Loneliness and the feeling of being unwanted is the most terrible poverty. Mother Teresa.
The Senate Aging Committee recently held a two-part series shining a light on the growing phenomenon of loneliness and social isolation affecting older Americans. “Isolation and loneliness can have serious, even deadly, consequences for the health and well-being of our nation’s seniors.” says U.S. Senators Susan Collins.
The Toronto Globe and Mail describes loneliness as a public-health crisis in waiting. Loneliness has an associated stigma, a ‘whiff of failure’ that is difficult to speak about. And so, it remains an open secret— heartbreakingly apparent but often ignored or accepted as the cost of growing old.
As a researcher, I’ve been investigating loneliness and social isolation for over 15 years and the stories I continue to hear from residents fill me with sadness.
One such resident—I’ll call her Lillian—is a retired school teacher who lives in a large care home surrounded by 240 residents and over 400 staff. When I walked into her community, it looked like a bustling happening place. One of the first things I saw was a busy social calendar tacked on the wall near the entrance.
Yet when I visited Lillian in her room and asked her how she was doing, she talked about feeling empty and profoundly lonely. She had no interest in the events offered in her home. She said to me: I’m lost here and depressed. No one knows because I suffer in silence. My room is at the end of the world.

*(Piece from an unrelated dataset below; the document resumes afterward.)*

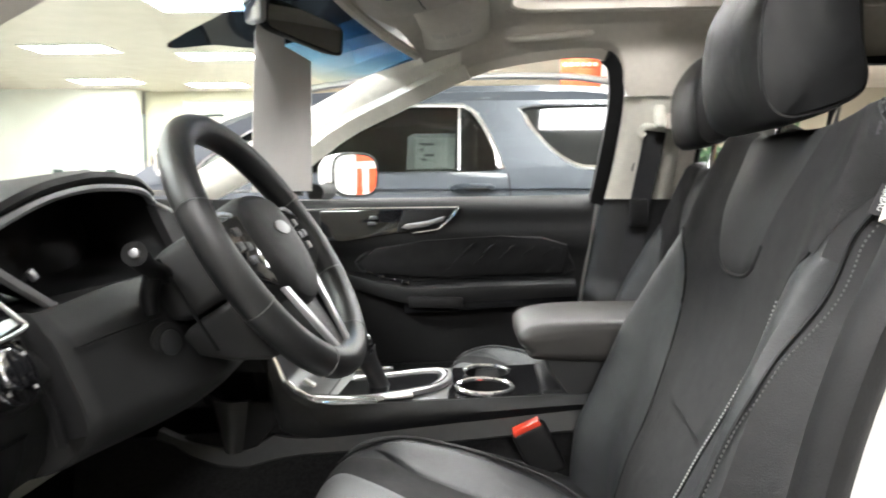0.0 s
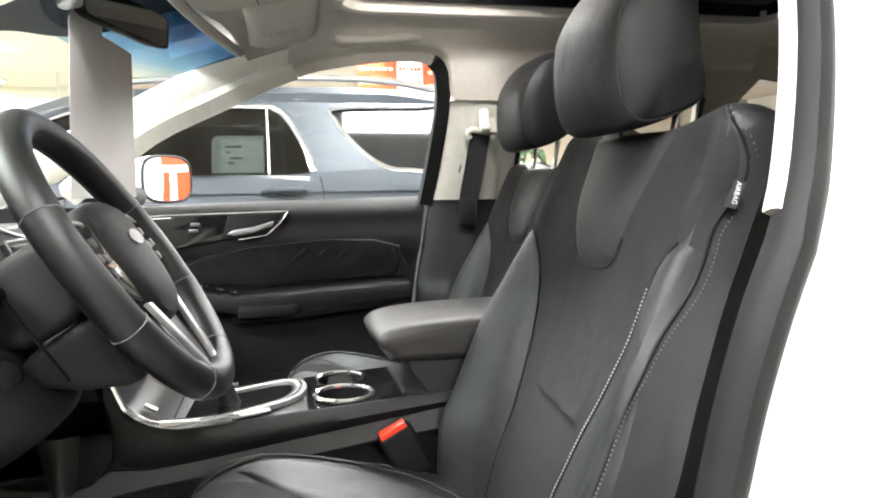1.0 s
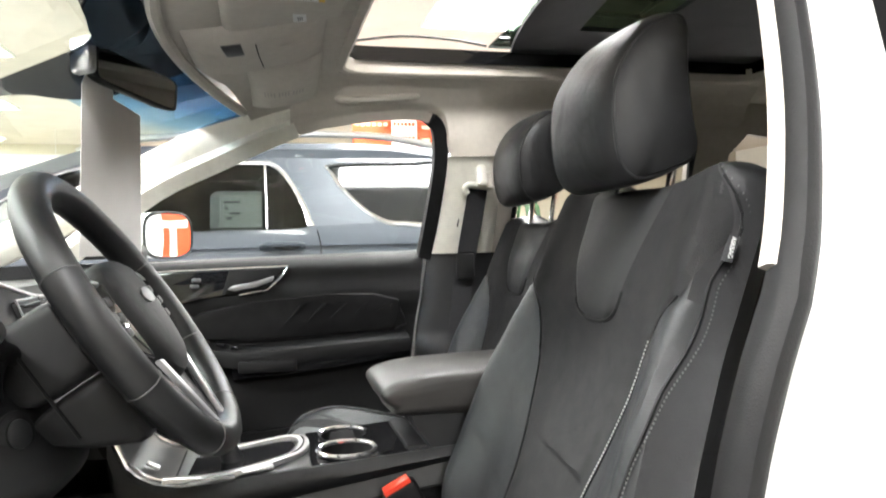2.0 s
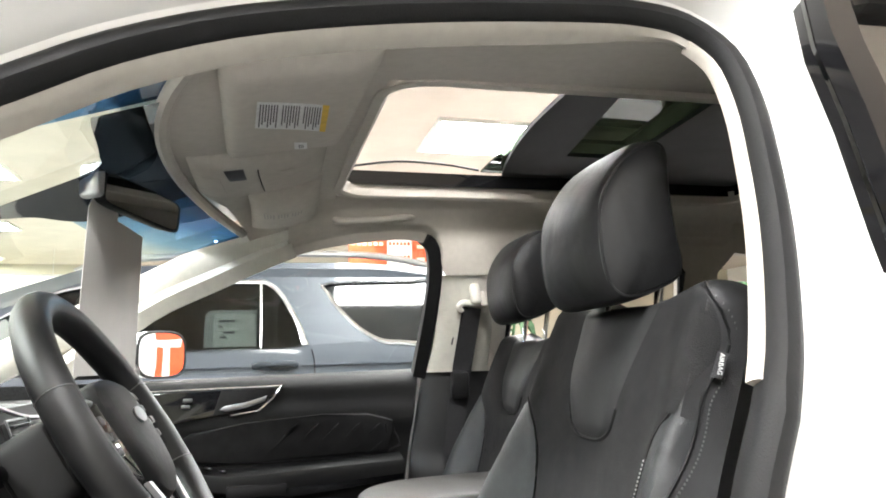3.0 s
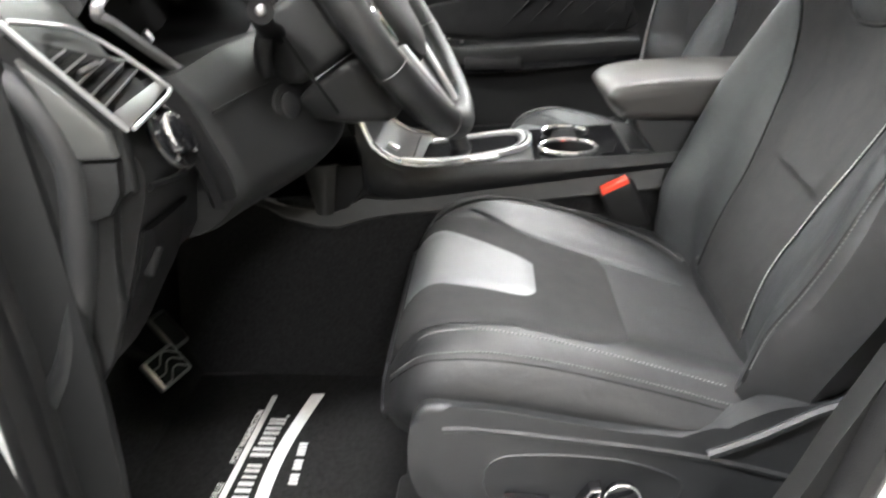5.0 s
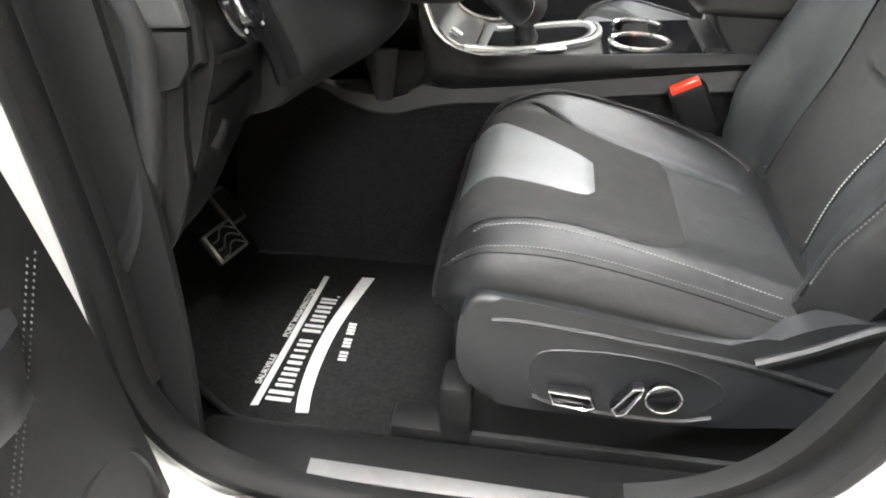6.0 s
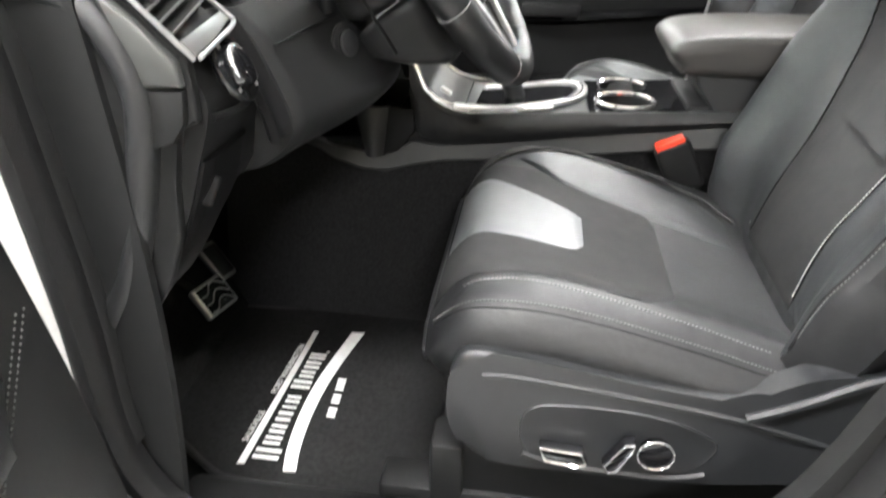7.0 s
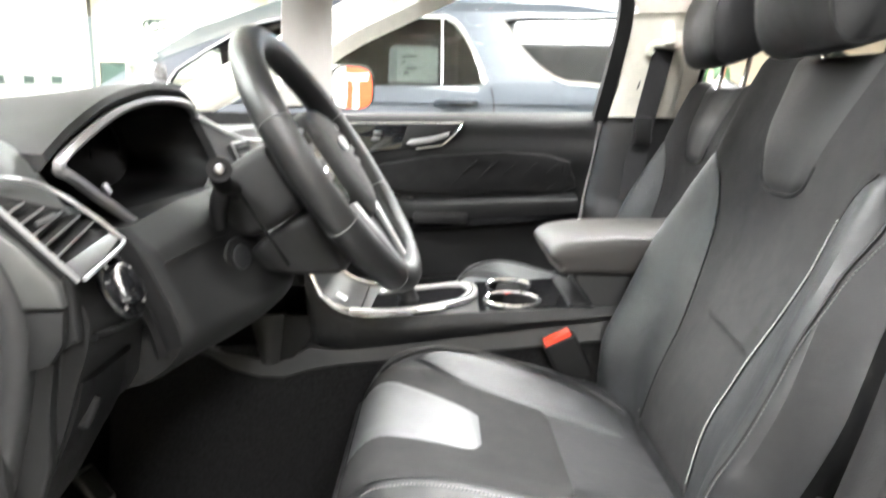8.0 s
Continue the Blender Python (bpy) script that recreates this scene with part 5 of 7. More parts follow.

Studies indicate one out of two residents in residential care homes suffer form loneliness. A 2013 study, for example, revealed that over half (55%) of the 296 residents living in a home (55%) experienced loneliness.
And loneliness is so much more than a distressing feeling—it’s impact on health is severe. Research is demonstrating that loneliness is linked with increased depression, dementia, heart disease, even increased falls and emergency visits. Residents diagnosed with or showing signs of depression are more likely to exhibit severe aggressive behavior and conflict with staff.
The work of care staff is undermined by this challenging environment resulting in high staff turnover in an industry already desperately short of qualified help – and things will get worse. There is no way to balance an equation that has increasing demands on one side, and dwindling resources on the other. We are in a crisis and something radical has to shift.
Social identity theory suggests that as human beings evolved they developed a sense of responsibility and caring for the well-being of others. In a healthy community we help our families, our neighbors, and those less fortunate. We build bridges, cities and entire countries together. The very fabric of society is dependent on helping one another. Without this type of engagement our lives lack meaning and we become socially isolated and lonely.
I’ve come to believe there is an urgent need for a social revolution in residential care—an overturning of the entrenched medical model and cruise ship approach to individual social and emotional well-being. A move from what we can do to and for residents, to what they can do for one another. Peer support—residents helping each other.
Over the past five years I have developed and piloted a peer support approach called the Java Mentorship Program. In this program, community volunteers and residents meet weekly as a team and call themselves mentors.
Each week at the team meetings they do a check-in, receive education on how to be a mentor, and talk about who is struggling with loneliness, who just moved in or is just back from the hospital, who used to come to things but has stopped?
Participants then pair up to visit socially isolated residents. They develop bonds with and engage residents who typically are difficult to engage and who seldom attend programs.
As a PhD candidate at the University of British Columbia, Canada, I partnered with the Schlegel-UW Institute for Aging and Schlegel Villages in Ontario in 2016 to conduct a 6-month trial of this mentoring program involving over 200 participants.
Mentors described the personal benefits experienced through the team meetings and the mentoring and expressed an increasing sense of empathy and connection with those they visited.
After 6 months, a statistically significant drop in visitee loneliness (p = 0.02) and depression (p= 0.02) was measured and a 60% increase in the number of other monthly programs attended was observed (p = .01). Findings from this research are being presented this week at the 21st IAGG World Congress of Gerontology and Geriatrics in San Francisco.
I’d like to return to Lillian, whose story I shared earlier. After the mentorship program was implemented in her community, Lillian received visits from 2 mentors and over a few months things began to change. Really change.
Lillian loved the visits. She ended up asking if she could become a mentor too, joined the mentorship team and began visiting those struggling with loneliness and depression like herself. When I returned several months later and asked how mentoring was going she said: “I’m 95—it gives me a new lease on life. It makes my life worthwhile!”
Peer Support. Residents helping residents—practical, cost effective, transformative and revolutionary.